Responsabilité pénale d'un Président de chasse
Dimanche 5 février 2023 Quelle est la responsabilité pénale d’un président de chasse ?
Si depuis la loi dite « Perben II », l’article 121-2 du Code pénal consacre explicitement la responsabilité pénale des associations en leur qualité de personne morale avec des sanctions importantes, celle-ci ne demeure envisageable que si les infractions ont été commises, pour leur compte, par leurs organes ou représentants, et donc principalement par le président doté de pouvoirs propres pour agir au nom de l’association.
Notre expert, Philippe Landelle, vous dit tout.
- Bien avant cette réforme d’ailleurs, la responsabilité pénale du président de chasse, en sa qualité de personne physique, était déjà recherchée en cas d’action ou d’omission constitutive d’une infraction. Cependant, cette responsabilité n’est pas systématiquement reconnue…

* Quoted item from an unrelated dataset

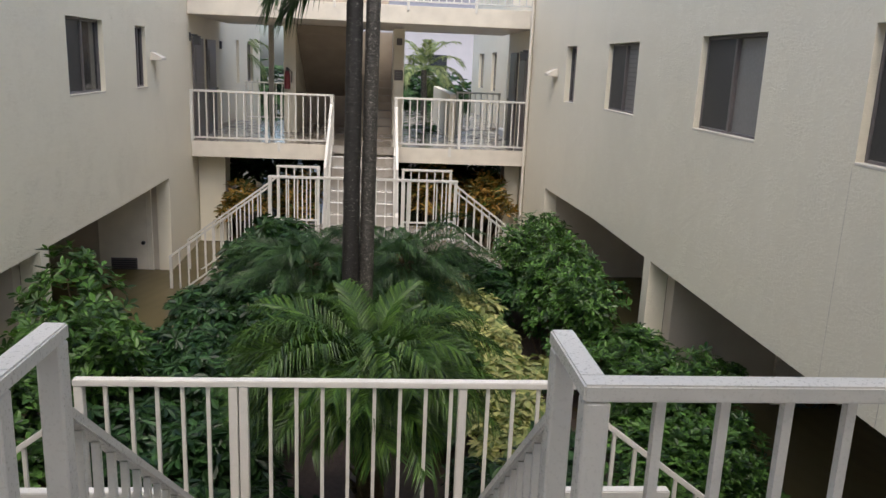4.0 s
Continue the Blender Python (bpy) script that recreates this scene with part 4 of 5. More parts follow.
def covered_car(label, mat, prof, half, hem, seed, wheels=True, lift=None):
    """A saloon under a loose cover. prof: (x, top height); hem: height of the lower edge over the ground."""
    th = thing("covered_car", label, "car")
    rg = np.random.default_rng(seed)
    px = np.array([p[0] for p in prof])
    pz = np.array([p[1] for p in prof])
    L = px[-1]
    rings = []
    N = 92

    def ridge(p):
        return (1 - abs(noise.noise(p)) * 2.2)

    for x in np.linspace(0, L, 130):
        top = float(np.interp(x, px, pz))
        e = min(x, L - x)
        w = half * (1 - 0.20 * math.exp(-e / 0.16) - 0.06 * math.exp(-e / 0.6))
        ring = []
        for k in range(N + 1):
            u = -1 + 2 * k / N
            # flat-topped arch whose flanks lean in towards the roof
            a = abs(u)
            ss = 1 if u > 0 else -1
            tw = w * (0.96 - 0.12 * max(0, min(1, (top - 0.95) / 0.7)))
            if a < 0.5:
                f = a / 0.5
                yy = ss * f * tw
                zz = top - 0.035 * f ** 2 - 0.06 * f ** 6
            else:
                q = (a - 0.5) / 0.5
                yy = ss * (tw + (w - tw) * min(1, q * 1.5) ** 0.8)
                zz = (top - 0.095) + (hem - top + 0.095) * q
                if lift:
                    zz += q * lift(x, ss)
            loose = max(0, a - 0.42) * 1.7
            nn = noise.noise((x * 2.2, yy * 2.2, zz * 1.3 + seed)) * 0.026 + noise.noise((x * 6, yy * 6, zz * 4 + seed)) * 0.006
            fold = loose * (0.046 * max(0, ridge((x * 2.6 + zz * 0.9, seed, zz * 0.5)) - 0.45) + 0.026 * max(0, ridge((x * 6.0 - zz * 1.6, seed + 3, zz * 0.9)) - 0.5))
            # a deep tuck where the cloth hangs in behind the front wing
            tuck = 0.085 * loose * math.exp(-((x - 1.42 - 0.34 * (zz - 0.6)) / 0.07) ** 2) - 0.045 * loose * math.exp(-((x - 1.26 - 0.34 * (zz - 0.6)) / 0.10) ** 2)
            pull = 0.018 * max(0, ridge((x * 3.0 + yy * 2.0, yy * 3.4 - x, seed + 7)) - 0.55) * (1 if a < 0.6 else 0)
            ring.append((x + 0.03 * noise.noise((yy * 4, zz * 4, x)), yy + ss * ((nn * 0.6 + fold) * (1 if a > 0.4 else 0.2) - tuck), zz + pull + nn * (0.6 if a < 0.6 else 0.15)))
        rings.append(ring)
    bm = rings_to_bm(rings, False)
    # draped nose and tail: hanging folds that deepen towards the hem
    for idx, dirx in ((0, -1), (-1, 1)):
        ring = rings[idx]
        strip = [ring]
        rows = 9
        for j in range(1, rows + 1):
            q = j / rows
            row = []
            for (x, y, z) in ring:
                v = abs(y) / half
                zl = hem - 0.02 + 0.02 * noise.noise((y * 3, 5, seed))
                swing = 0.14 * math.sin(q * math.pi * 0.5) - (0.22 if y < 0 else 0.12) * v ** 4 * q
                hang = q * (0.080 * max(0, ridge((y * 3.1 + q * 0.35, q * 0.4, seed + 1)) - 0.4) + 0.03 * max(0, ridge((y * 7.0 - q * 0.5, q * 0.6, seed + 2)) - 0.45) + 0.02 * noise.noise((y * 5, q * 2.0, seed)))
                row.append((x + dirx * (swing + hang), y * (1 + (0.03 if y < 0 else 0.08) * q), z + (min(zl, z) - z) * q))
            strip.append(row)
        vs = [[bm.verts.new(p) for p in r] for r in strip]
        for a, b in zip(vs, vs[1:]):
            for i in range(len(a) - 1):
                bm.faces.new((a[i], a[i + 1], b[i + 1], b[i]))
    bmesh.ops.remove_doubles(bm, verts=bm.verts[:], dist=0.0005)
    part("cover", bm, mat, th, smooth=70)
    part("underbody", box(0.35, L - 0.3, -half * 0.84, half * 0.84, 0.12, 0.62, 0.06), M_BLACKP, th)
    if wheels:
        part("rocker_panel", box(1.25, L - 1.45, -half * 0.93, half * 0.93, 0.30, 0.66, 0.03), M_WHITECAR, th, "pale painted sill under the hem")
        for x in (0.80, L - 0.95):
            for s in (-1, 1):
                wheel(th, x, s * (half - 0.09), 0.34, 0.2, 0.27, 10)
    return th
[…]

Le principe : la recherche de la responsabilité du président de chasse
- Sans préjudice bien sûr des sanctions civiles et en se souvenant que la responsabilité pénale ne peut pas être couverte par une assurance, il convient de rappeler que, selon le Code pénal (Art. 121-3 CP ) , « les personnes physiques qui n’ont pas causé directement le dommage, mais qui ont créé ou contribué à créer la situation qui a permis la réalisation du dommage ou qui n’ont pas pris les mesures permettant de l’éviter, sont responsables pénalement s’il est établi qu’elles ont, soit violé de façon manifestement délibérée une obligation particulière de prudence ou de sécurité prévue par la loi ou le règlement, soit commis une faute caractérisée et qui exposait autrui à un risque d’une particulière gravité qu’elles ne pouvaient ignorer ». Dès lors, la responsabilité de l’organisateur de chasse peut toujours être recherchée lorsqu’une infraction est commise du fait de la mauvaise organisation de la chasse sur le territoire.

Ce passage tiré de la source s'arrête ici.